Clustering Search Results
I've done some trial searching both on the Internet, using Vivisimo's Clusty search engine, and in an intranet environment, and frankly I don't get it. That said, I've heard from a small number of people who say that they use Vivisimo all the time and find it really valuable for getting the "lay of the land" on a particular topic.
A couple statements in the interview bugged me. First, there was the obligatory Google-is-good-and-all-but-we're-better triangulation.
Google's overwhelmingly dominant search engine ranks a Web page based largely on how many other Web pages are linked to it, much as a scientist is sometimes ranked by how often his research is cited by other scientists.

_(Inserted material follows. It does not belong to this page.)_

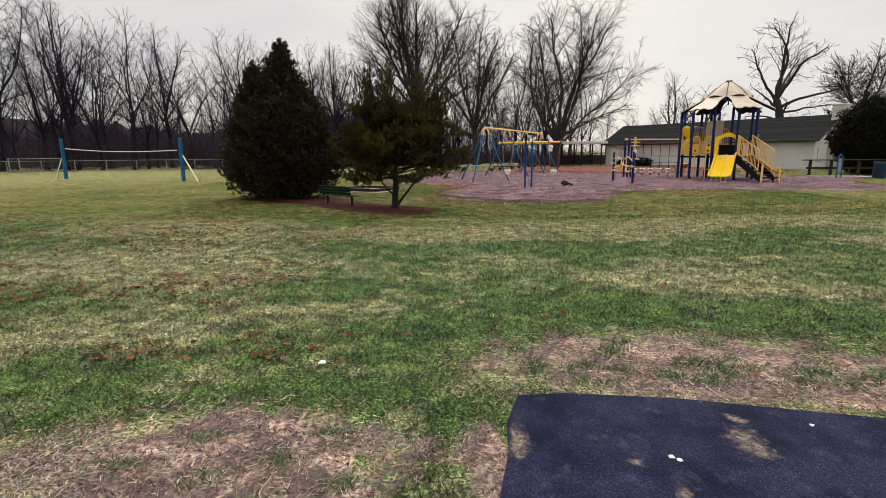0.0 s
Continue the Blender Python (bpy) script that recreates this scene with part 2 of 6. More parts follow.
class Build:
    """Gathers vertices and faces of one mesh, in plan units."""

    def __init__(self):
        self.v, self.f, self.n = [], [], 0

    def add(self, verts, faces):
        verts = np.asarray(verts, float)
        k = self.n
        self.v.append(verts)
        self.f += [tuple(i + k for i in f) for f in faces]
        self.n += len(verts)
        return self

    def box(self, size, m=Matrix(), bevel=0.0):
        """A box round the origin of m; bevel: chamfered upright and level edges."""
        x, y, z = (s / 2 for s in size)
        b = min(bevel, 0.45 * min(size))
        if b <= 0:
            v = [(sx * x, sy * y, sz * z) for sz in (-1, 1) for sx, sy in ((-1, -1), (1, -1), (1, 1), (-1, 1))]
            f = [(3, 2, 1, 0), (4, 5, 6, 7)] + [(i, (i + 1) % 4, (i + 1) % 4 + 4, i + 4) for i in range(4)]
        else:
            v, f = [], []
            for zz, ins in ((-z, b), (-z + b, 0), (z - b, 0), (z, b)):
                xx, yy, c = x - ins, y - ins, b if ins == 0 else b * 0.5
                v += [(-xx + c, -yy, zz), (xx - c, -yy, zz), (xx, -yy + c, zz), (xx, yy - c, zz),
                      (xx - c, yy, zz), (-xx + c, yy, zz), (-xx, yy - c, zz), (-xx, -yy + c, zz)]
            f = [tuple(range(7, -1, -1)), tuple(range(24, 32))]
            for r in range(3):
                f += [(8 * r + i, 8 * r + (i + 1) % 8, 8 * r + 8 + (i + 1) % 8, 8 * r + 8 + i) for i in range(8)]
        return self.add([m @ Vector(p) for p in v], f)

    def tube(self, pts, r, n=8, caps=True, closed=False):
        """A round tube along points; r: one radius or one for each point."""
        p = np.asarray(pts, float)
        k = len(p)
        r = np.broadcast_to(np.asarray(r, float), (k,))
        if closed:
            d = np.roll(p, -1, 0) - np.roll(p, 1, 0)
        else:
            d = np.gradient(p, axis=0)
        d /= np.linalg.norm(d, axis=1)[:, None] + 1e-12
        mean = np.abs(d).mean(0)
        ref = np.zeros(3)
        ref[int(np.argmin(mean))] = 1
        a = np.cross(d, ref)
        a /= np.linalg.norm(a, axis=1)[:, None] + 1e-12
        b = np.cross(d, a)
        w = np.arange(n) * 2 * math.pi / n
        v = p[:, None] + r[:, None, None] * (a[:, None] * np.cos(w)[None, :, None] + b[:, None] * np.sin(w)[None, :, None])
        f = []
        for i in range(k if closed else k - 1):
            o, q = i * n, ((i + 1) % k) * n
            f += [(o + j, o + (j + 1) % n, q + (j + 1) % n, q + j) for j in range(n)]
        if caps and not closed:
            f += [tuple(range(n - 1, -1, -1)), tuple((k - 1) * n + j for j in range(n))]
        return self.add(v.reshape(-1, 3), f)

    def lathe(self, prof, m=Matrix(), n=16):
        """A profile of (radius, height) turned round the z axis of m."""
        w = np.arange(n) * 2 * math.pi / n
        v = [m @ Vector((r * math.cos(a), r * math.sin(a), h)) for r, h in prof for a in w]
        f = []
        for i in range(len(prof) - 1):
            f += [(i * n + j, i * n + (j + 1) % n, (i + 1) * n + (j + 1) % n, (i + 1) * n + j) for j in range(n)]
        f += [tuple(range(n - 1, -1, -1)), tuple((len(prof) - 1) * n + j for j in range(n))]
        return self.add(v, f)

    def sheet(self, grid, thick=0.0):
        """A grid of points (rows x columns), given a thickness along its normals."""
        g = np.asarray(grid, float)
        a, b = g.shape[:2]
        du, dv = np.gradient(g, axis=0), np.gradient(g, axis=1)
        nn = np.cross(du, dv)
        nn /= np.linalg.norm(nn, axis=2)[..., None] + 1e-12
        top, low = g + nn * thick / 2, g - nn * thick / 2
        f = [(i * b + j, i * b + j + 1, (i + 1) * b + j + 1, (i + 1) * b + j) for i in range(a - 1) for j in range(b - 1)]
        if not thick:
            return self.add(g.reshape(-1, 3), f)
        k = a * b
        f2 = [tuple(k + i for i in reversed(q)) for q in f]
        rim = [i for i in range(b)] + [i * b + b - 1 for i in range(1, a)] + [(a - 1) * b + j for j in range(b - 2, -1, -1)] + [i * b for i in range(a - 2, 0, -1)]
        side = [(rim[(i + 1) % len(rim)], rim[i], rim[i] + k, rim[(i + 1) % len(rim)] + k) for i in range(len(rim))]
        return self.add(np.concatenate([top.reshape(-1, 3), low.reshape(-1, 3)]), f + f2 + side)

    def mesh(self, name, material, smooth=35):
        me = bpy.data.meshes.new(name)
        v = np.concatenate(self.v) * U if self.v else np.zeros((0, 3))
        me.from_pydata(v.tolist(), [], self.f)
        me.materials.append(material)
        if smooth:
            me.polygons.foreach_set("use_smooth", np.ones(len(me.polygons), bool))
            me.set_sharp_from_angle(angle=radians(smooth))
        me.update()
        return me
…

Having a site with PageRank™ approaching zero, I can tell you that actual query relevance is still very much at play, or my pages wouldn't show up for any search.

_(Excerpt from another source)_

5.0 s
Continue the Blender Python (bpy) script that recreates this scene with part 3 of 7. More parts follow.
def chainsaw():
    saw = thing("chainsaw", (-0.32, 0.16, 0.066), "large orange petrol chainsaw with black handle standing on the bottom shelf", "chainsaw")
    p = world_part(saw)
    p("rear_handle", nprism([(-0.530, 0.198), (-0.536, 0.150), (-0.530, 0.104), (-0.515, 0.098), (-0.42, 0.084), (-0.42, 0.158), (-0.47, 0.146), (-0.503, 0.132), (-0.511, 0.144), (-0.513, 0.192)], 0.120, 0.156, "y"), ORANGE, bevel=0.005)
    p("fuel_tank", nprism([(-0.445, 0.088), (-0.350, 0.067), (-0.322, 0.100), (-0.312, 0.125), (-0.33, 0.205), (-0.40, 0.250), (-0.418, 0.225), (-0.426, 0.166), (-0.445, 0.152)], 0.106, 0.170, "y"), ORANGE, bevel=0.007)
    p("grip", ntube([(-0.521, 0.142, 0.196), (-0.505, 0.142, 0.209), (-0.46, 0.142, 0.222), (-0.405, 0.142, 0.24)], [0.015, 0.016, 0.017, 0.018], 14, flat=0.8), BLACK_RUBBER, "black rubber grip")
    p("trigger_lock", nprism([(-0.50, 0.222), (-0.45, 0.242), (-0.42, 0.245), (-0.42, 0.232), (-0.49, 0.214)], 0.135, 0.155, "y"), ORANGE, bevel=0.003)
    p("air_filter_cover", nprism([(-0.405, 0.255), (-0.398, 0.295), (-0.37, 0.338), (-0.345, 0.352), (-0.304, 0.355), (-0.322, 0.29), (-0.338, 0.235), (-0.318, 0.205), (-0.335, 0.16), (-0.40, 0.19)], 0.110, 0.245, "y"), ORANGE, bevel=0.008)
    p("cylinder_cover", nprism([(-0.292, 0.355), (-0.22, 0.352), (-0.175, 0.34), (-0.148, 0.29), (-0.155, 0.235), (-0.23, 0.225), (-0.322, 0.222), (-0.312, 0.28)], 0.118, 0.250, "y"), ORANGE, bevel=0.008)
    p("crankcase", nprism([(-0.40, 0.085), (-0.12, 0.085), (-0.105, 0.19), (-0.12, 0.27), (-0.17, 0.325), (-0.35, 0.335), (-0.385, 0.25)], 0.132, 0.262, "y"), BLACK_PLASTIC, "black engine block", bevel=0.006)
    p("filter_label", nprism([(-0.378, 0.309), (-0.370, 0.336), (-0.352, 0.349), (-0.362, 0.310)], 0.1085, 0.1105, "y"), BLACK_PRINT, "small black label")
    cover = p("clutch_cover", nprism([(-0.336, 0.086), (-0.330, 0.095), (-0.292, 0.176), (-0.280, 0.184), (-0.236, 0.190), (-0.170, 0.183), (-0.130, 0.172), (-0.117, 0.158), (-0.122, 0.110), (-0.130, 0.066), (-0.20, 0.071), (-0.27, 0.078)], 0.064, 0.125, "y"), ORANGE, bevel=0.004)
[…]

Then there's the Serendipity Demo, which usually works to get people excited about a discovery tool:
But Dr. Valdes-Perez said that by clustering Web pages into themes, Vivisimo can sometimes reveal connections that people wouldn't have seen otherwise.
To demonstrate that, he recently used the search terms "Osama bin Laden" and "Madonna" for a group in Washington D.C.
One of the themes that was generated was "niece," he said, and when he opened that folder, it revealed Web sites about a niece of the terrorist "who actually hates him but has aspirations to be a pop singer like Madonna," Dr. Valdes-Perez said.
Interesting. So bin Laden has a niece ... who has a life ... and doesn't like him. And that helps us how?
Part of the challenge in enterprise search is guiding people to the right tool for the question at hand. What are the types of questions that are best answered by a clustering engine (making it worth the investment)? What are the requirements for a successful implementation (size of collection, type of information, etc.)? I'm still trying to figure this one out.